Jesus was bludgeoned. He was betrayed, spit on, lied about and nailed to a piece of wood we call the cross. From the physical pain, emotional pain, loss of blood and breath, Jesus died hanging on the cross like a piece of lifeless meat. And today, on Good Friday, Christians are celebrating this all over the world! We are celebrating the fact that the founder of our faith, the One we call Savior, underwent the most horrific kind of torture, rejection, and murder imaginable!
How in the world can Christians consider those dark events that occurred on that Friday 2,000 years ago, good? Why would we annually take time to celebrate the betrayal, humiliation and death of the Person we claim to love most?
Jesus Took the Bullet for Us
The story of the Bible is that, though perfect and sinless, Jesus took the ultimate proverbial bullet for spiritually dead people when He died on the cross. The truth is that when Jesus underwent the suffering of the cross and every traumatic event surrounding it, He wasn’t dying for His own sin, but for ours. The Apostle Paul put it this way:
“6 For while we were still weak, at the right time Christ died for the ungodly. 7 For one will scarcely die for a righteous person—though perhaps for a good person one would dare even to die— 8 but God shows his love for us in that while we were still sinners, Christ died for us.” (Romans 5:6-8 ESV)
Don’t Call Me that!
Weak, ungodly, sinners- we are the ones for whom Christ went through the dark events we celebrate on Good Friday. No human being naturally gets excited about being called a weak, ungodly, sinner. In spite of the evidence that exists in our hearts and behavior, we choose to view ourselves as strong, god-like, basically good people who make occasional mistakes. When accused of sin, we have these tiny internal lawyers who come to our defense, arguing to get us off the hook.
The Real You
One tactic we use to make it easier to keep seeing ourselves as basically good is keeping the focus merely on our outward behavior. Most of us have never physically murdered someone, committed robbery, or cheated on our spouses. And because of the moderate cleanliness of our external or public lives, we find it easy to quiet our consciences when it suggests we’ve done wrong.
The problem is that God isn’t as superficial as we are; He looks at the heart. To help us see our need for Him to die in our place, Jesus points our attention not merely to our external and public life, but to the internal and private life of the heart.
“27 “You have heard that it was said, ‘You shall not commit adultery.’ 28 But I say to you that everyone who looks at a woman with lustful intent has already committed adultery with her in his heart.” (Matthew 5:27-28 ESV)
Who you are on the inside, is who you really are. Who I am on the inside, is who I really am. The sick and sad truth is that the hater and the murderer have the same heart, but the murderer lets his heart out in public.
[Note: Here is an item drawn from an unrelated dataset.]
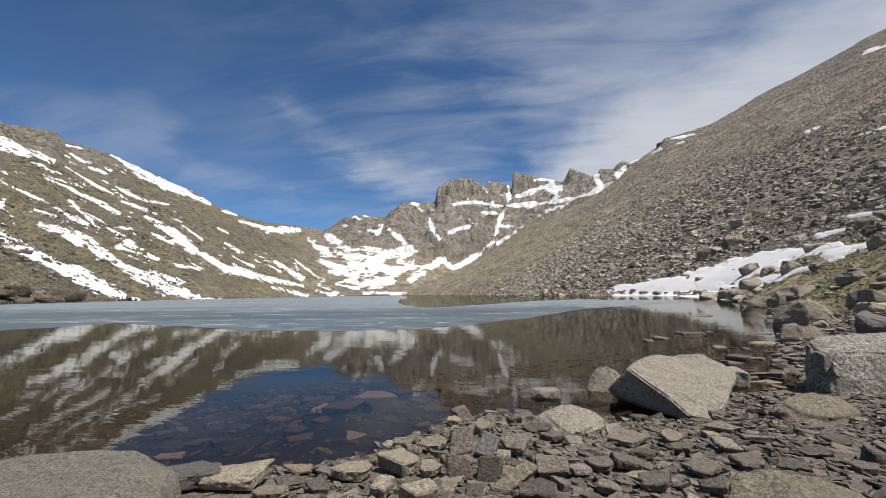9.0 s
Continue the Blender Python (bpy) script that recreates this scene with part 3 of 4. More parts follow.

The only difference between the guy sizing up his coworker, taking her on a lustful trip to fantasy-land in his mind and the guy having a full-blown affair, is one let his heart out in public and the other didn’t. But both have an adulterer’s heart. This is the human plight. There are no good and bad people; there are only forgiven and un-forgiven people. The difference between forgiven and un-forgiven people is that one has accepted that the events of the first Good Friday were for them, and the other hasn’t.
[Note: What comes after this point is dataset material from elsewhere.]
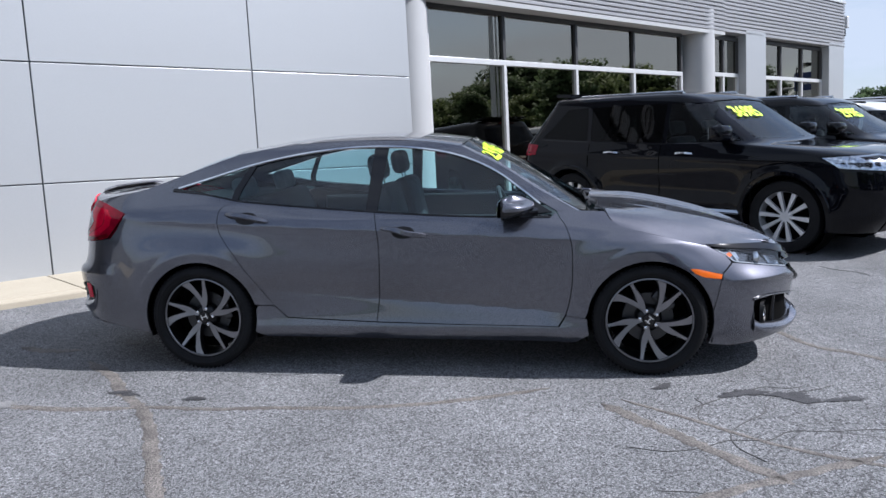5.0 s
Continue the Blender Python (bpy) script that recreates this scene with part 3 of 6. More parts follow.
def window_wall(name, s0, s1, z0, z1, n, mullions, transom, label):
    w = tagged(new(name), label, "window", kind="structure")
    w.matrix_basis = SITE
    f = 0.07
    part("window_sill", box(s0, s1, n - 0.06, n + 0.06, z0, z0 + 0.11, 0.006), alu, w)
    part("head_frame", box(s0, s1, n - 0.05, n + 0.05, z1 - 0.07, z1, 0.004), dark_frame, w)
    part("transom", box(s0, s1, n - 0.055, n + 0.05, transom - 0.045, transom + 0.045, 0.006), alu, w)
    uprights = [s0 + f / 2, *mullions, s1 - f / 2]
    for s in uprights:
        part("mullion", box(s - f / 2, s + f / 2, n - 0.058, n + 0.05, z0 + 0.112, transom - 0.047, 0.006), alu, w)
        part("mullion", box(s - f / 2, s + f / 2, n - 0.058, n + 0.05, transom + 0.047, z1 - 0.072, 0.006), alu if s == uprights[0] else dark_frame, w)
    for a, b in zip(uprights, uprights[1:]):
        part("pane", box(a + f / 2, b - f / 2, n - 0.006, n + 0.006, z0 + 0.112, transom - 0.047), window_glass, w)
        part("pane", box(a + f / 2, b - f / 2, n - 0.006, n + 0.006, transom + 0.047, z1 - 0.072), window_glass, w)
    return w


window_wall("window_1", 4.44, 11.78, 0.27, 3.66, 5.25, [6.2, 8.14, 9.98], 2.80, "tall dark showroom windows in pale aluminium frames")
window_wall("window_2", 13.0, 14.42, 0.40, 3.74, 5.35, [13.72], 2.86, "dark double window with pale transom")
window_wall("window_3", 15.42, 19.15, 0.40, 3.76, 5.35, [16.66, 17.9], 2.86, "dark triple window with pale transom")
site_box("wall_pier_1", 14.42, 15.42, 5.10, 5.6, 0.2, 3.9, panel_white, "white wall pier between windows", category="wall")
site_box("wall_pier_2", 19.15, 20.15, 5.10, 5.6, 0.2, 3.9, panel_white, "white corner pier of the showroom", category="wall")
site_box("wall_pier_3", 11.78, 13.0, 5.35, 5.6, 0.2, 3.9, grey_wall, "grey wall behind a round column", category="wall")
site_box("wall_pier_4", 3.675, 4.44, 5.30, 5.6, 0.2, 3.9, column_grey, "grey wall behind a round column", category="wall")
site_box("wall_end", 20.0, 20.15, 5.6, 24, 0.2, 4.0, panel_white, "white side wall of the showroom", category="wall")
site_box("wall_back", -30, 20.1, 24, 24.2, 0.0, 5.0, grey_wall, "plain back wall of the showroom", category="wall")
site_box("floor", 3.7, 20.0, 5.36, 24, 0.30, 0.34, room_dark, "showroom floor, coloured dark for the dim room", category="floor")
site_box("ceiling", 3.7, 20.0, 5.36, 24, 3.70, 3.8, room_dark, "showroom ceiling, coloured dark for the dim room", category="ceiling")
site_box("wall_inner", 3.7, 20.0, 14.0, 14.2, 0.3, 3.8, room_dark, "inner showroom wall, coloured dark for the dim room", category="wall")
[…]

If our thought and fantasy lives show us the kind of people we really are, we know that none of us are really good people. If God evaluates our goodness not just our actions, but by our emotions, desires, fantasies, goals, dreams and secrets, we are all guilty.
A Good Friday for Bad People
When we accept the guilty verdict that our hearts shout over us in the court of God’s justice, suddenly the otherwise gross events of Good Friday become sacred to us. Describing what happened in the spiritual realm when Jesus died in the place of every sinner who will ever live on the cross, Paul said:
“21 For our sake he made him to be sin who knew no sin, so that in him we might become the righteousness of God.” (2 Corinthians 5:21 ESV)
As Jesus hung and died on the cross like a guilty criminal, a great exchange was being made possible. God the Father was transferring all of the sin and guilt from every evil thought or action we would commit to the only sinless Man who has ever lived. It’s as if He took all of our shame and put it into Christ’s spiritual bank account. And when we understand our need for forgiveness and trust that Jesus died sufficiently for our sins, the very righteousness of God is transferred to our spiritual bank account. Did you hear that? We become THE RIGHTEOUSNESS OF GOD from His perspective when we receive Christ! This means that if you’ve received Jesus as your Savior, whatever you might think you see when you look in the mirror, God says you’re looking at the righteousness of God. Why? It’s because of Jesus’ performance and death accomplished on our behalf, nothing more. That’s the gospel.
The gospel is the reason Good Friday is a good day for bad people. But if you haven’t received Christ, the weight of your guilt and shame still rests with you. Who you are on the inside is still who you are. If you haven’t yet, become a forgiven person today by receiving Christ as your Savior. God loves you and the cross we celebrate on Good Friday proves it.